# EXERCISE TASK:
Return all of the data exactly as written, without the pictures.

# DATASET SECTION:
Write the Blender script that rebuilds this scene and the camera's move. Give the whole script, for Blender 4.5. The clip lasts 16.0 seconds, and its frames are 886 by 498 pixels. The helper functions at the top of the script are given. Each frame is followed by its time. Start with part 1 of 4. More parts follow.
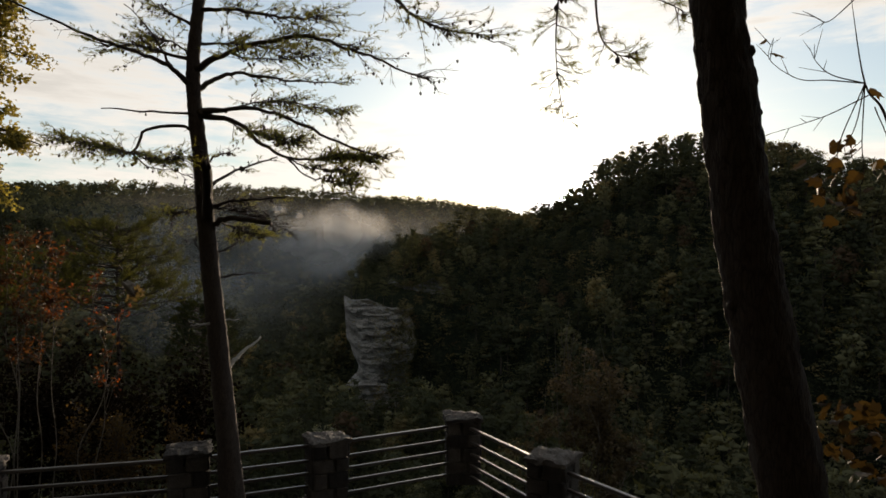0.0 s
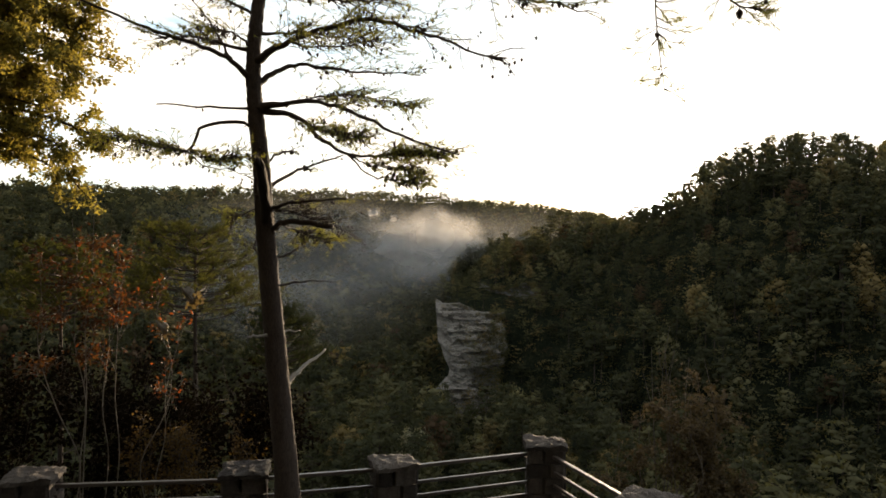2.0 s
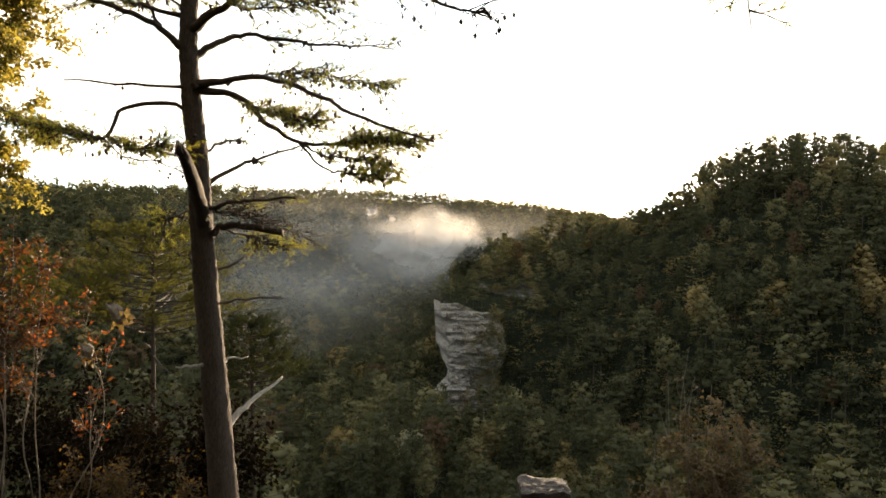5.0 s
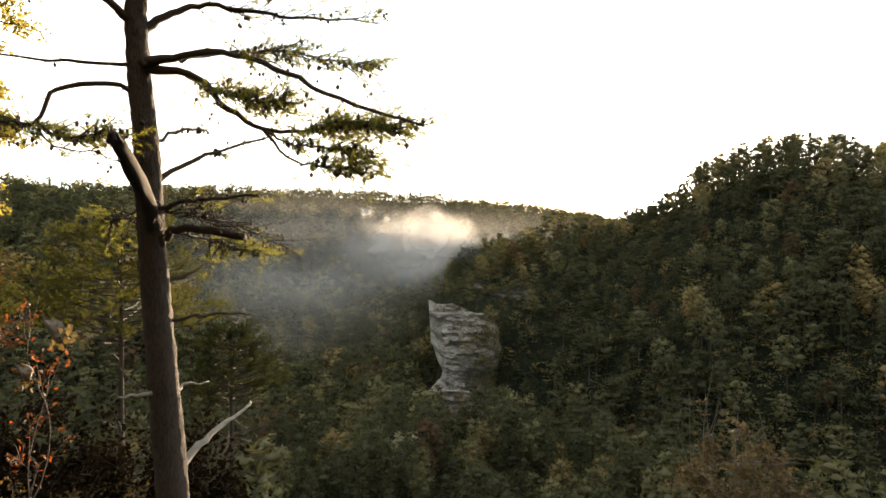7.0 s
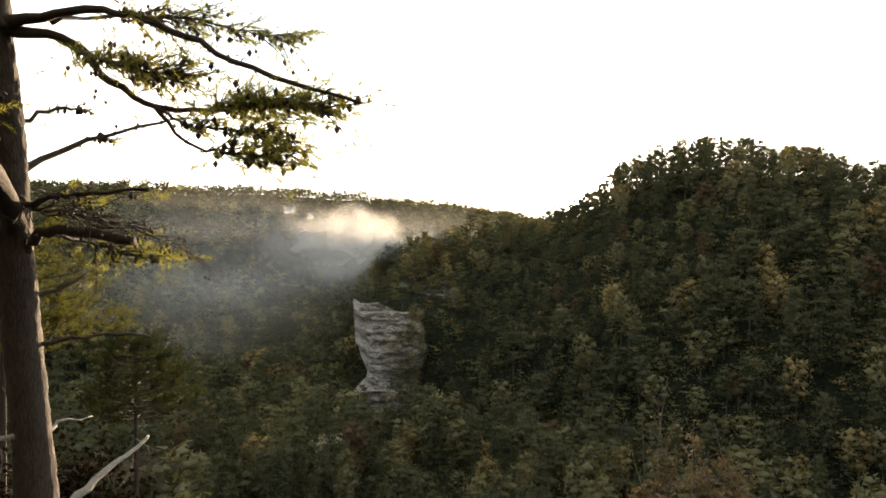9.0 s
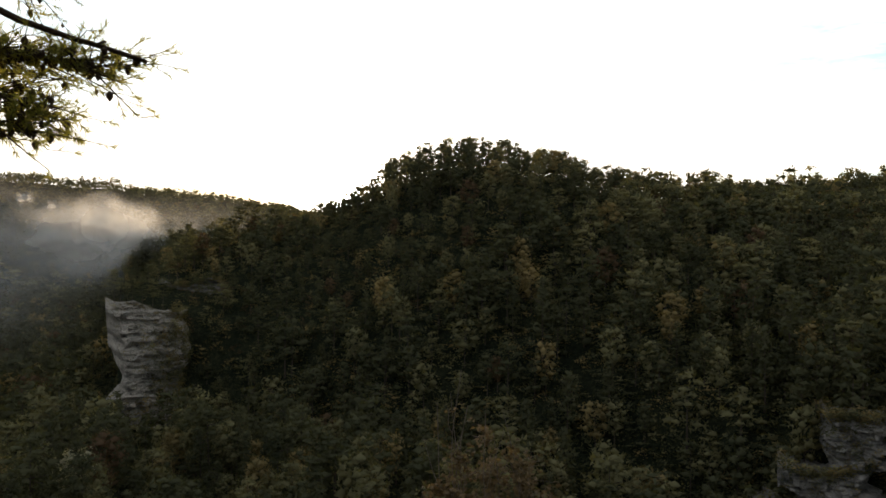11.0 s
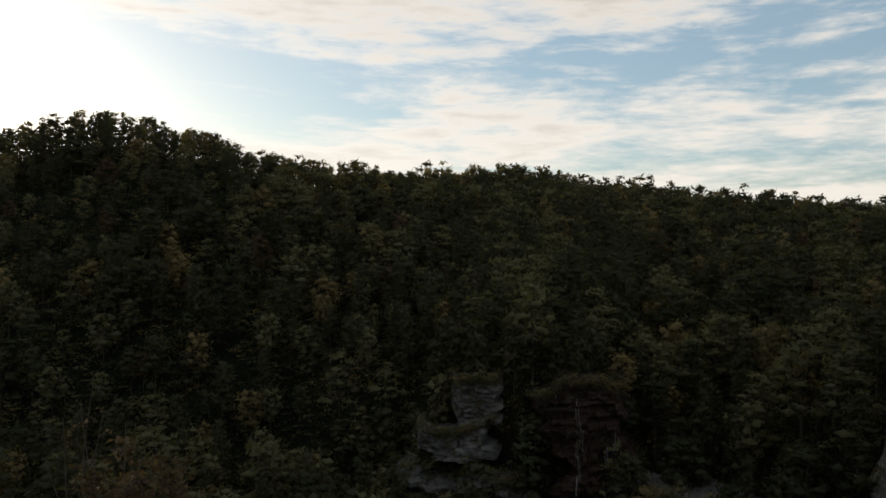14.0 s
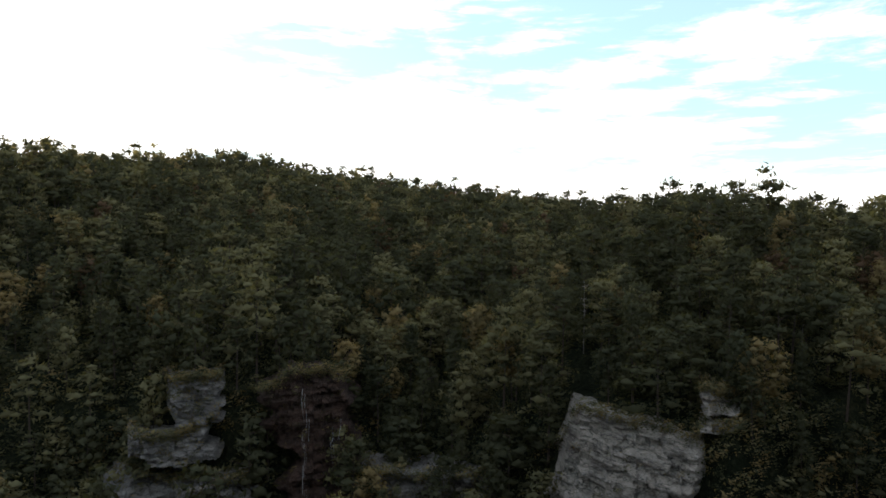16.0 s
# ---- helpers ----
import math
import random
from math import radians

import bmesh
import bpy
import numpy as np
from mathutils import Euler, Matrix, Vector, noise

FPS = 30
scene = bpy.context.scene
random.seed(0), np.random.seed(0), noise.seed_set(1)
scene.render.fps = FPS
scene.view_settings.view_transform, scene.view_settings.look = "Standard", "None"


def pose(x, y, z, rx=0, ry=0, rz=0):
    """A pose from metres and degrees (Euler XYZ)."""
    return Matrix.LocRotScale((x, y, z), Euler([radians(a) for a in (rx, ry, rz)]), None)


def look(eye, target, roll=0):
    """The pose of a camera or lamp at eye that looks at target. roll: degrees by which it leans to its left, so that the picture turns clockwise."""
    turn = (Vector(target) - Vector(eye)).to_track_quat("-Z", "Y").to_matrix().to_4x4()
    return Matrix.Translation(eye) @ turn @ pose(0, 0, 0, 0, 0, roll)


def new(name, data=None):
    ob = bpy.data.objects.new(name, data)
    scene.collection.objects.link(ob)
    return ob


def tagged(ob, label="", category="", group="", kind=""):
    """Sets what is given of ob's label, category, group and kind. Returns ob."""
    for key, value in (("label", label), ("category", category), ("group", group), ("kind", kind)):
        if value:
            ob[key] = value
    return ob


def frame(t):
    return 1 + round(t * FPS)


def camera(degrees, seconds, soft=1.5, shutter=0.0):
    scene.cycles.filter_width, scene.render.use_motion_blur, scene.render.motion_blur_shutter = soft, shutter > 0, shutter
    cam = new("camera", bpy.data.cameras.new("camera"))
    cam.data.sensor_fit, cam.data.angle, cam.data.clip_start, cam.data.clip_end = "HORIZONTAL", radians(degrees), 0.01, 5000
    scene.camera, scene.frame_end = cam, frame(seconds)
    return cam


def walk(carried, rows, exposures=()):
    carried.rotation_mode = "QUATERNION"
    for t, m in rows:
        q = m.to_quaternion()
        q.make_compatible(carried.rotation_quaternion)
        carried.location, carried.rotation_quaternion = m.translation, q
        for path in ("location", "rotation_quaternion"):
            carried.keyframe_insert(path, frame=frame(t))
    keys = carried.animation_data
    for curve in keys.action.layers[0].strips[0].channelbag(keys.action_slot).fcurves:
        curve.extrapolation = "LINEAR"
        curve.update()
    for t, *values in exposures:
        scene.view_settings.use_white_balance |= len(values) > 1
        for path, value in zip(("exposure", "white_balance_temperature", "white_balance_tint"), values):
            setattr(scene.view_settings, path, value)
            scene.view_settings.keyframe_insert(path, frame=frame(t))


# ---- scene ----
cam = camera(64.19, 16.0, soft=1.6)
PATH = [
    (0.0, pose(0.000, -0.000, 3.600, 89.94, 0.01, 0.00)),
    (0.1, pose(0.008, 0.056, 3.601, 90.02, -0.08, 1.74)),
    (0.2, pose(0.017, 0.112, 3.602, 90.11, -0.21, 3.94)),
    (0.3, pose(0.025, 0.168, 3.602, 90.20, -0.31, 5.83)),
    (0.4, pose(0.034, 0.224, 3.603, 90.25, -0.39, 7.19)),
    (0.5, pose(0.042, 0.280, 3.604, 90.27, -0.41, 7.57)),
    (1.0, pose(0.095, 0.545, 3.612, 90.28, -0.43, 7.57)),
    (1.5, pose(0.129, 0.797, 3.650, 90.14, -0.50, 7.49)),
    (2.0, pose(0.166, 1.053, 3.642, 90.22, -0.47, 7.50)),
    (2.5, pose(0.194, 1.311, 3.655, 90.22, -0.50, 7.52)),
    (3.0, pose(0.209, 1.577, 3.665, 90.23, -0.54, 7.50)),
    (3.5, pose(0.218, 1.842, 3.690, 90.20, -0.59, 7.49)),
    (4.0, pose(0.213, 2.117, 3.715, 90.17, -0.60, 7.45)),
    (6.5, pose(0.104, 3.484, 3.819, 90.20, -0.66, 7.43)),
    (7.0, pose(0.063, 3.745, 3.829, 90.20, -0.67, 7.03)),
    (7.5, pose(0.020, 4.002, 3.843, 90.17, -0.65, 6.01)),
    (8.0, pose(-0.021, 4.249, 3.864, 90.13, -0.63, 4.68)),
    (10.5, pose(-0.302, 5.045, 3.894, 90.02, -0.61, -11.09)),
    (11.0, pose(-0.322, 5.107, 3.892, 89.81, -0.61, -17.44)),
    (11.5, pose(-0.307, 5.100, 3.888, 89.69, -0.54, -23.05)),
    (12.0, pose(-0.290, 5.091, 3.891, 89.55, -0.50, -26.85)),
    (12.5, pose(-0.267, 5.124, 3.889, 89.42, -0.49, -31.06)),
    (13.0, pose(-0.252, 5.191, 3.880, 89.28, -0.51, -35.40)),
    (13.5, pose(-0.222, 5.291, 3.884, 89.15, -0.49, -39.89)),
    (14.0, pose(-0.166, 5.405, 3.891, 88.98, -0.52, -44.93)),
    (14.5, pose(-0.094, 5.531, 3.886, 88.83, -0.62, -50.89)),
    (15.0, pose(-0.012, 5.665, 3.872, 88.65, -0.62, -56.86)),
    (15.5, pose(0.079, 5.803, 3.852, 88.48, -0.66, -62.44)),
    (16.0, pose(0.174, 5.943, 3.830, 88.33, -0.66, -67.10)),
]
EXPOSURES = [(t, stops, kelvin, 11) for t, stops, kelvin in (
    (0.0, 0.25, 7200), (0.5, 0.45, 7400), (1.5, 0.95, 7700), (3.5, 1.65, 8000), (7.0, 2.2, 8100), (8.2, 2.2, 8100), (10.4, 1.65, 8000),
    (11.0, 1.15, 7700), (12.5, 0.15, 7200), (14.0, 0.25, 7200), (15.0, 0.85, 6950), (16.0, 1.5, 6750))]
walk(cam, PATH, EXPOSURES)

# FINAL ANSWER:
Write the Blender script that rebuilds this scene and the camera's move. Give the whole script, for Blender 4.5. The clip lasts 16.0 seconds, and its frames are 886 by 498 pixels. The helper functions at the top of the script are given. Each frame is followed by its time. Start with part 1 of 4. More parts follow.
0.0 s
2.0 s
5.0 s
7.0 s
9.0 s
11.0 s
14.0 s
16.0 s
# ---- helpers ----
import math
import random
from math import radians

import bmesh
import bpy
import numpy as np
from mathutils import Euler, Matrix, Vector, noise

FPS = 30
scene = bpy.context.scene
random.seed(0), np.random.seed(0), noise.seed_set(1)
scene.render.fps = FPS
scene.view_settings.view_transform, scene.view_settings.look = "Standard", "None"


def pose(x, y, z, rx=0, ry=0, rz=0):
    """A pose from metres and degrees (Euler XYZ)."""
    return Matrix.LocRotScale((x, y, z), Euler([radians(a) for a in (rx, ry, rz)]), None)


def look(eye, target, roll=0):
    """The pose of a camera or lamp at eye that looks at target. roll: degrees by which it leans to its left, so that the picture turns clockwise."""
    turn = (Vector(target) - Vector(eye)).to_track_quat("-Z", "Y").to_matrix().to_4x4()
    return Matrix.Translation(eye) @ turn @ pose(0, 0, 0, 0, 0, roll)


def new(name, data=None):
    ob = bpy.data.objects.new(name, data)
    scene.collection.objects.link(ob)
    return ob


def tagged(ob, label="", category="", group="", kind=""):
    """Sets what is given of ob's label, category, group and kind. Returns ob."""
    for key, value in (("label", label), ("category", category), ("group", group), ("kind", kind)):
        if value:
            ob[key] = value
    return ob


def frame(t):
    return 1 + round(t * FPS)


def camera(degrees, seconds, soft=1.5, shutter=0.0):
    scene.cycles.filter_width, scene.render.use_motion_blur, scene.render.motion_blur_shutter = soft, shutter > 0, shutter
    cam = new("camera", bpy.data.cameras.new("camera"))
    cam.data.sensor_fit, cam.data.angle, cam.data.clip_start, cam.data.clip_end = "HORIZONTAL", radians(degrees), 0.01, 5000
    scene.camera, scene.frame_end = cam, frame(seconds)
    return cam


def walk(carried, rows, exposures=()):
    carried.rotation_mode = "QUATERNION"
    for t, m in rows:
        q = m.to_quaternion()
        q.make_compatible(carried.rotation_quaternion)
        carried.location, carried.rotation_quaternion = m.translation, q
        for path in ("location", "rotation_quaternion"):
            carried.keyframe_insert(path, frame=frame(t))
    keys = carried.animation_data
    for curve in keys.action.layers[0].strips[0].channelbag(keys.action_slot).fcurves:
        curve.extrapolation = "LINEAR"
        curve.update()
    for t, *values in exposures:
        scene.view_settings.use_white_balance |= len(values) > 1
        for path, value in zip(("exposure", "white_balance_temperature", "white_balance_tint"), values):
            setattr(scene.view_settings, path, value)
            scene.view_settings.keyframe_insert(path, frame=frame(t))


# ---- scene ----
cam = camera(64.19, 16.0, soft=1.6)
PATH = [
    (0.0, pose(0.000, -0.000, 3.600, 89.94, 0.01, 0.00)),
    (0.1, pose(0.008, 0.056, 3.601, 90.02, -0.08, 1.74)),
    (0.2, pose(0.017, 0.112, 3.602, 90.11, -0.21, 3.94)),
    (0.3, pose(0.025, 0.168, 3.602, 90.20, -0.31, 5.83)),
    (0.4, pose(0.034, 0.224, 3.603, 90.25, -0.39, 7.19)),
    (0.5, pose(0.042, 0.280, 3.604, 90.27, -0.41, 7.57)),
    (1.0, pose(0.095, 0.545, 3.612, 90.28, -0.43, 7.57)),
    (1.5, pose(0.129, 0.797, 3.650, 90.14, -0.50, 7.49)),
    (2.0, pose(0.166, 1.053, 3.642, 90.22, -0.47, 7.50)),
    (2.5, pose(0.194, 1.311, 3.655, 90.22, -0.50, 7.52)),
    (3.0, pose(0.209, 1.577, 3.665, 90.23, -0.54, 7.50)),
    (3.5, pose(0.218, 1.842, 3.690, 90.20, -0.59, 7.49)),
    (4.0, pose(0.213, 2.117, 3.715, 90.17, -0.60, 7.45)),
    (6.5, pose(0.104, 3.484, 3.819, 90.20, -0.66, 7.43)),
    (7.0, pose(0.063, 3.745, 3.829, 90.20, -0.67, 7.03)),
    (7.5, pose(0.020, 4.002, 3.843, 90.17, -0.65, 6.01)),
    (8.0, pose(-0.021, 4.249, 3.864, 90.13, -0.63, 4.68)),
    (10.5, pose(-0.302, 5.045, 3.894, 90.02, -0.61, -11.09)),
    (11.0, pose(-0.322, 5.107, 3.892, 89.81, -0.61, -17.44)),
    (11.5, pose(-0.307, 5.100, 3.888, 89.69, -0.54, -23.05)),
    (12.0, pose(-0.290, 5.091, 3.891, 89.55, -0.50, -26.85)),
    (12.5, pose(-0.267, 5.124, 3.889, 89.42, -0.49, -31.06)),
    (13.0, pose(-0.252, 5.191, 3.880, 89.28, -0.51, -35.40)),
    (13.5, pose(-0.222, 5.291, 3.884, 89.15, -0.49, -39.89)),
    (14.0, pose(-0.166, 5.405, 3.891, 88.98, -0.52, -44.93)),
    (14.5, pose(-0.094, 5.531, 3.886, 88.83, -0.62, -50.89)),
    (15.0, pose(-0.012, 5.665, 3.872, 88.65, -0.62, -56.86)),
    (15.5, pose(0.079, 5.803, 3.852, 88.48, -0.66, -62.44)),
    (16.0, pose(0.174, 5.943, 3.830, 88.33, -0.66, -67.10)),
]
EXPOSURES = [(t, stops, kelvin, 11) for t, stops, kelvin in (
    (0.0, 0.25, 7200), (0.5, 0.45, 7400), (1.5, 0.95, 7700), (3.5, 1.65, 8000), (7.0, 2.2, 8100), (8.2, 2.2, 8100), (10.4, 1.65, 8000),
    (11.0, 1.15, 7700), (12.5, 0.15, 7200), (14.0, 0.25, 7200), (15.0, 0.85, 6950), (16.0, 1.5, 6750))]
walk(cam, PATH, EXPOSURES)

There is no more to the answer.